Results of new geologic mapping and cross-section balancing, combined with re-analysis of a remarkable photographic archive compiled by Princeton University students during the early 1900s (i.e., prior to reforestation of the region), provide insight into the influence of mechanical stratigraphy on the 3-D structural architecture of the northern Appalachian foreland fold-thrust belt. This portion of the fold-thrust belt lies in the NW-SE-trending southern arm of the New York recess, a convex to the foreland map-view curve in the Appalachian orogen. Deformation involves a mechanically rigid strut of Late Silurian through Middle Devonian sedimentary strata that is sandwiched between thick, relatively ductile units of Ordovician shale (below) and Middle Devonian shale (above). Near Rosendale, once a major natural-cement quarry district in southeastern New York, the rigid strut thins markedly along strike. This stratigraphic change gives rise to dramatic, along-strike transitions in fold-thrust belt structure. For example, as the strut thins northward, the width of the fold-thrust belt decreases and the pin-line migrates toward the hinterland.
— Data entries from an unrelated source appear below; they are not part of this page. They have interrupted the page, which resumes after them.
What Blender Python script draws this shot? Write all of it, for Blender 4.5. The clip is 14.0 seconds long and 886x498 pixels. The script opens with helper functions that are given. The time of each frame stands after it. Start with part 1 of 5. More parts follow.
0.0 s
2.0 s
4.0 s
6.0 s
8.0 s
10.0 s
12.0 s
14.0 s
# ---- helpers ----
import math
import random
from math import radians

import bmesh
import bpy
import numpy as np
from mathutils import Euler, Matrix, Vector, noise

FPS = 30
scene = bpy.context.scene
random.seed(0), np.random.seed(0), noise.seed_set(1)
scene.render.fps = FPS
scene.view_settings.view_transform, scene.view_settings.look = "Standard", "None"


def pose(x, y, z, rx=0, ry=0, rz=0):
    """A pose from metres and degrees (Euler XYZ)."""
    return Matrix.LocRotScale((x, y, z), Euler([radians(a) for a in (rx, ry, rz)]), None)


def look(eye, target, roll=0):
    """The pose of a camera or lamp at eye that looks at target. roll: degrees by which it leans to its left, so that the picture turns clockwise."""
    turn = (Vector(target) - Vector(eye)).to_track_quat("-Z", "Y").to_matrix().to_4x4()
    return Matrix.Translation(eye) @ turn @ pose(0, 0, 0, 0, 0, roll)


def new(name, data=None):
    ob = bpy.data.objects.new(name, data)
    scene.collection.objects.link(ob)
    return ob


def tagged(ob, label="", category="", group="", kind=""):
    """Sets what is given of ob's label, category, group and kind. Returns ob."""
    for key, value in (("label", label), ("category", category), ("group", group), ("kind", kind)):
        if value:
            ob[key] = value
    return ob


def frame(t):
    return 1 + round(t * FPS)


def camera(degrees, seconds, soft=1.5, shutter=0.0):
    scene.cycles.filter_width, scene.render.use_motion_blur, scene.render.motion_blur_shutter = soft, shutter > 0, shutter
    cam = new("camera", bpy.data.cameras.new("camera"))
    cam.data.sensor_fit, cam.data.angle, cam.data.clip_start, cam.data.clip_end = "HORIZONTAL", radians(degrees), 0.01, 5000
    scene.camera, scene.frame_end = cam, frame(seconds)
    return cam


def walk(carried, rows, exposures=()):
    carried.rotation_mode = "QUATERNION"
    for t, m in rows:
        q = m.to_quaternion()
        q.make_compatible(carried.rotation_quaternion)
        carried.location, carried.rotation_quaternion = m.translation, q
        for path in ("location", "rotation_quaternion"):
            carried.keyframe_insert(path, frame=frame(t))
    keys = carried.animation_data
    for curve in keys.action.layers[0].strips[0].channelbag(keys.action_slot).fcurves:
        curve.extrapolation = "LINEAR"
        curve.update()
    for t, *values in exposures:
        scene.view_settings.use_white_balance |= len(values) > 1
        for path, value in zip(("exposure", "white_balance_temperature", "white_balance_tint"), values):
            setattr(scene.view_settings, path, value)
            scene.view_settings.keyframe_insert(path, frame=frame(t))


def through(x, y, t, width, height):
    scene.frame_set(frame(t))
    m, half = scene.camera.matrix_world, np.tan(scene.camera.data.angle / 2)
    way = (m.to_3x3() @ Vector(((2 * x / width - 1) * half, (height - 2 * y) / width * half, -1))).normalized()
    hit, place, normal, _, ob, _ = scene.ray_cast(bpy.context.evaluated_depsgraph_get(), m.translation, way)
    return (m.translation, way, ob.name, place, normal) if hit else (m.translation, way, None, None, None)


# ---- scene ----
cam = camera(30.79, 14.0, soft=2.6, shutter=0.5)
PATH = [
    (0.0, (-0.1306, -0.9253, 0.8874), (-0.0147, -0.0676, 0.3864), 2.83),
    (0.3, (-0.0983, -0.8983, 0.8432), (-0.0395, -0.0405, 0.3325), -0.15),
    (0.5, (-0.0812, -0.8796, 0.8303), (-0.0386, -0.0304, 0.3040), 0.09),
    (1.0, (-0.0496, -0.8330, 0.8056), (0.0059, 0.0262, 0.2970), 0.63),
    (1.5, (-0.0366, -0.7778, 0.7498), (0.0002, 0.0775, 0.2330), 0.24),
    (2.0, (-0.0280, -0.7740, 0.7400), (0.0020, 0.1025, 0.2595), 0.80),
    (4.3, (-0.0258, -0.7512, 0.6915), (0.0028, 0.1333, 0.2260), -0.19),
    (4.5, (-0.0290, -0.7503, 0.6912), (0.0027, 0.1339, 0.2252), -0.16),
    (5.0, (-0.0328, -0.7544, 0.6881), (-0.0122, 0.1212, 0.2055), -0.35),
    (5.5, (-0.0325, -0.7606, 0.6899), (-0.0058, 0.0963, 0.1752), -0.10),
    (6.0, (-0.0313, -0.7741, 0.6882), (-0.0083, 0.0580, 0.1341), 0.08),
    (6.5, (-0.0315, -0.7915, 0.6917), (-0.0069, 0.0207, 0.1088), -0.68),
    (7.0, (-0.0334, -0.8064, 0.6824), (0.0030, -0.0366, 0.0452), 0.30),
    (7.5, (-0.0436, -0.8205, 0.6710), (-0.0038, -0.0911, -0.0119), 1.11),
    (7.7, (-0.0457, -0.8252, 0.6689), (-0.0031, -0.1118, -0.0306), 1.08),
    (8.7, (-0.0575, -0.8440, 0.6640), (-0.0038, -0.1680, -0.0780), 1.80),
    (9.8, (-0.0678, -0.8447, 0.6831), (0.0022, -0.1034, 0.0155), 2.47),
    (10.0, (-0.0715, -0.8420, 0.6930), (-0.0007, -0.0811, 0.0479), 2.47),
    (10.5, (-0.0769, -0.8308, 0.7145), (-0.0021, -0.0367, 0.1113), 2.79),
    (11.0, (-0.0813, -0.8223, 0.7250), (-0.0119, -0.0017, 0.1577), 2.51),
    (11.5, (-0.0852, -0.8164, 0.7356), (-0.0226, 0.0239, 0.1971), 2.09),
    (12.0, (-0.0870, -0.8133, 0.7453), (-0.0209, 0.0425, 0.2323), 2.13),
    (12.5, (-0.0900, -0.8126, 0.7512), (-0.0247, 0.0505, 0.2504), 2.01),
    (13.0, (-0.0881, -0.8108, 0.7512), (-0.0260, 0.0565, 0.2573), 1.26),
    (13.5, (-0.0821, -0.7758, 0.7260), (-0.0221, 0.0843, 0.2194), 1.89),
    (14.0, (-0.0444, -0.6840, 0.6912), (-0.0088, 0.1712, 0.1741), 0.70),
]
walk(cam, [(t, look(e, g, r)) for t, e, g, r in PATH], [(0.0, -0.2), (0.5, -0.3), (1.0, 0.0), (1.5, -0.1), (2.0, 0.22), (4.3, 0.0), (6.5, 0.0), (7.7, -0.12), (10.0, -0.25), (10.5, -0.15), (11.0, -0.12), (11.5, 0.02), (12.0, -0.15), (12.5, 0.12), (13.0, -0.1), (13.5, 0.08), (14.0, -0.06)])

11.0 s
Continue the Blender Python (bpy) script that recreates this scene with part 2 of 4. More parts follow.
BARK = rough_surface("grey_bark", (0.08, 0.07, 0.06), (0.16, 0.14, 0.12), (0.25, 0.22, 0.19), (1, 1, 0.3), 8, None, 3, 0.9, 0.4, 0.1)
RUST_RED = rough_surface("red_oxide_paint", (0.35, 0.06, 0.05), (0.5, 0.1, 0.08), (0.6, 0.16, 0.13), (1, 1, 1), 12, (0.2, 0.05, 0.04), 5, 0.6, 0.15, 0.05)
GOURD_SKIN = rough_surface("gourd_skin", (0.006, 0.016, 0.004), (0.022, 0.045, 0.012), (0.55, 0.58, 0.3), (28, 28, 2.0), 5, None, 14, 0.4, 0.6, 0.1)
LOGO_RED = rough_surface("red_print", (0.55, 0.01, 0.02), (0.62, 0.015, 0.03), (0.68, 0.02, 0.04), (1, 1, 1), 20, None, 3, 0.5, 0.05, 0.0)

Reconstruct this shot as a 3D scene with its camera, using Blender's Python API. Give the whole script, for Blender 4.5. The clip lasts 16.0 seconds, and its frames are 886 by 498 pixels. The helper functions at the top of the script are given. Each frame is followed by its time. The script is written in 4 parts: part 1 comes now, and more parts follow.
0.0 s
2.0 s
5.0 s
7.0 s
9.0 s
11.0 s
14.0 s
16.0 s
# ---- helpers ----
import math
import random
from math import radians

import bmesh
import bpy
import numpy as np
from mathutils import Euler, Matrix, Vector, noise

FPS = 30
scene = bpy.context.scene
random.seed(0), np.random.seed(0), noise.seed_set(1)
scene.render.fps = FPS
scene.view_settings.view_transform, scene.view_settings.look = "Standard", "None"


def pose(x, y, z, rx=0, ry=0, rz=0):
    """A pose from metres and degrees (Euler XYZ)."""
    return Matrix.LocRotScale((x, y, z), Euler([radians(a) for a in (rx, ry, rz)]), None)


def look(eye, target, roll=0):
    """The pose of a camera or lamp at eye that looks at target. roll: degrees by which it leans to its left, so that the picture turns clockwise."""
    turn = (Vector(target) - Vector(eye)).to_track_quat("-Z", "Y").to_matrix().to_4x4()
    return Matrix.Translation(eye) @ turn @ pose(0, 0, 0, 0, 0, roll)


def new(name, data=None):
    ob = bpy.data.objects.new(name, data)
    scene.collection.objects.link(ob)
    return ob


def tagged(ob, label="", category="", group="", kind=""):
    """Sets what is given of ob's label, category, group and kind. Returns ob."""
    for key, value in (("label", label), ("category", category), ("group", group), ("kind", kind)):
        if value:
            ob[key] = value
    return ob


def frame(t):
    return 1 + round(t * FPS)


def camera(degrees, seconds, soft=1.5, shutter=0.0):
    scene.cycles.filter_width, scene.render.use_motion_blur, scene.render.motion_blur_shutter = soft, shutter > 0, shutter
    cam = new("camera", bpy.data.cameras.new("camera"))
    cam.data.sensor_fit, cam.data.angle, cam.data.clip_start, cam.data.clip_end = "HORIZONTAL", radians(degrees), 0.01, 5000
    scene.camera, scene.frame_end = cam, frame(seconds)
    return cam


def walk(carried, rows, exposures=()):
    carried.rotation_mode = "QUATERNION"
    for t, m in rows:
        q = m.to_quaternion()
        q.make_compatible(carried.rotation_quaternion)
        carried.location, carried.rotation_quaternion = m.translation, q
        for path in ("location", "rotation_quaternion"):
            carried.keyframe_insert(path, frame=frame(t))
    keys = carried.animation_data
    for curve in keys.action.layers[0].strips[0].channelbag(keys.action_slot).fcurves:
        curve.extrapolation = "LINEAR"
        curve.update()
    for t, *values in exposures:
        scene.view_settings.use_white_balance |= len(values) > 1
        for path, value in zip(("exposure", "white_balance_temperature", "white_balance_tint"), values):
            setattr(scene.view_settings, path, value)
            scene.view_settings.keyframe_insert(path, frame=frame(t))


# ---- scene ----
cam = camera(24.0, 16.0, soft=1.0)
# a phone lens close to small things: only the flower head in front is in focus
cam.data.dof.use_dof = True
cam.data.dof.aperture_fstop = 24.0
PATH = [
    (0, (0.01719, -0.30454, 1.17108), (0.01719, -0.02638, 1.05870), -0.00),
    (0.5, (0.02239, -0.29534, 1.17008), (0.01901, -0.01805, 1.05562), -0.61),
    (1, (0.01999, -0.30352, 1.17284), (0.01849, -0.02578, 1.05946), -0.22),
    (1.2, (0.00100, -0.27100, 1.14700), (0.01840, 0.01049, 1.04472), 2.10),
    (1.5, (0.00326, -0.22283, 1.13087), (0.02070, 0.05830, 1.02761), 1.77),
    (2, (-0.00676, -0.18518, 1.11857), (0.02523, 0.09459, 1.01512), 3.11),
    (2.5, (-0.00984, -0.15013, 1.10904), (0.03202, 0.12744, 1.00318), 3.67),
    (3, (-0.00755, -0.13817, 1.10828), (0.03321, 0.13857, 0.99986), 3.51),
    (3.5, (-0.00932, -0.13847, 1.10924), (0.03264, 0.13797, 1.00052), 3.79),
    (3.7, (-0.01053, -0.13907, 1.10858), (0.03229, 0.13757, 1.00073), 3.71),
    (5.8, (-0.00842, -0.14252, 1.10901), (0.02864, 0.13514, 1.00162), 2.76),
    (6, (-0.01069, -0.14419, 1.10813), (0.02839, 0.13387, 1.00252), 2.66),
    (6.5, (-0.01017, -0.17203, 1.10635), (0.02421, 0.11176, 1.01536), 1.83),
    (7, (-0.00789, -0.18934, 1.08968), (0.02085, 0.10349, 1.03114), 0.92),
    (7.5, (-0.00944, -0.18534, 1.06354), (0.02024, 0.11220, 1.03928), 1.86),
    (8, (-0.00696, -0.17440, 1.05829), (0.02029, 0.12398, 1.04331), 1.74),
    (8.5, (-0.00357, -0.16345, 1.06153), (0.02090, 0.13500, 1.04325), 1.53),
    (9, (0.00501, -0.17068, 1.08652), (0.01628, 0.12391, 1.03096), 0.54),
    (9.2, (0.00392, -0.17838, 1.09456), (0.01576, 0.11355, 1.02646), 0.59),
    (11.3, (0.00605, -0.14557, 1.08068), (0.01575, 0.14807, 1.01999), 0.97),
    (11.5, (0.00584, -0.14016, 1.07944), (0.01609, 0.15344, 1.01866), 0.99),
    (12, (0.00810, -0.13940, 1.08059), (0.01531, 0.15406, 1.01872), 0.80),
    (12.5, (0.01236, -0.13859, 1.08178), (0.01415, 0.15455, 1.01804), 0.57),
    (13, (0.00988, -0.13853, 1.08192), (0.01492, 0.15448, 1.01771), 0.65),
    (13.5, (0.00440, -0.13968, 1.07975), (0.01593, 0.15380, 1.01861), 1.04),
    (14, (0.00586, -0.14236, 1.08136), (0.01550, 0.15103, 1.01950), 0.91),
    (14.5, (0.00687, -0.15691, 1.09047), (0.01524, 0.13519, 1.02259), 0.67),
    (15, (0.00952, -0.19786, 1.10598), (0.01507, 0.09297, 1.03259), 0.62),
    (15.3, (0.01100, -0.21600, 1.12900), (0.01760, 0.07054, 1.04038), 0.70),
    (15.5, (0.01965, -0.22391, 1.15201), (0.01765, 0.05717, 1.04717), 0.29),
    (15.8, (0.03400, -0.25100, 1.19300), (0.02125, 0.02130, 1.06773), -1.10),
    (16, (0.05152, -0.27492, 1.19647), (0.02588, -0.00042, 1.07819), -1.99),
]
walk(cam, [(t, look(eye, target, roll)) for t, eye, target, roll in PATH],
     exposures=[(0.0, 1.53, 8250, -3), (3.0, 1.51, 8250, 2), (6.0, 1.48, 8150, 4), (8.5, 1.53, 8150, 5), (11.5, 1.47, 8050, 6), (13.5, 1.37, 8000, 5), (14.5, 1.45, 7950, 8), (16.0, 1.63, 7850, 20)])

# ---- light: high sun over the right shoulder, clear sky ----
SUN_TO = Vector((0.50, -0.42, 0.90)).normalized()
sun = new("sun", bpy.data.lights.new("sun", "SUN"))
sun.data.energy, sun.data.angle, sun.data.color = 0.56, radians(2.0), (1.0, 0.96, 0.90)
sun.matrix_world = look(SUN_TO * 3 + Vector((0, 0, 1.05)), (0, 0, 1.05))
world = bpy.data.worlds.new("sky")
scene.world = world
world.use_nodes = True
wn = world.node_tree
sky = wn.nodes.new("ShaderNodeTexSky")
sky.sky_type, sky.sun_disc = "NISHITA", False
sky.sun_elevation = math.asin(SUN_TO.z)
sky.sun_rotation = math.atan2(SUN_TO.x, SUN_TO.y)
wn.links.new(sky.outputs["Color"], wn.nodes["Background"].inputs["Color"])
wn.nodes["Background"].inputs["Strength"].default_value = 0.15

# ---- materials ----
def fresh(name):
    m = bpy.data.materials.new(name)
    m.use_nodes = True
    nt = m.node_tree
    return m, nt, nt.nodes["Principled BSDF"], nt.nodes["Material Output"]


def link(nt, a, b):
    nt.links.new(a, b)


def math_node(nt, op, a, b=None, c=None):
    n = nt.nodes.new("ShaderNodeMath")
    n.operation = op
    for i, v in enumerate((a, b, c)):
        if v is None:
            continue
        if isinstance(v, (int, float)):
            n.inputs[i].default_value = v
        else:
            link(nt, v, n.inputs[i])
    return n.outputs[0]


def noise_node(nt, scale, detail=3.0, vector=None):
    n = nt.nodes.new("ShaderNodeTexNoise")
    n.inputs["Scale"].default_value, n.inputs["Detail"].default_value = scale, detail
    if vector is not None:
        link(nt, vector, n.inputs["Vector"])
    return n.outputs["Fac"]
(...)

Structural trendlines curve as a result of this change. As expected from buckling theory, thinning of the strut results in a decrease in the wavelength and amplitude of first-order folds. Similarly, there is a decrease in the spacing of thrusts as the rigid strut thins, as observed in sandbox models. Stratigraphically controlled along-strike changes in structural architecture appear to be accommodated by lateral ramping and by the dying out of faults into fault-propagation folds. Preliminary balanced cross sections also suggest that fold-thrust belt deformation near Rosendale occurred above two regional detachments, which lie roughly 20 and 170 m below the base of the strut, respectively, and that out-of-the-syncline faults play an important role in accommodating shortening in the strut. Work in progress may reveal whether there is transfer of slip between the two detachments in association with along-strike stratigraphic changes.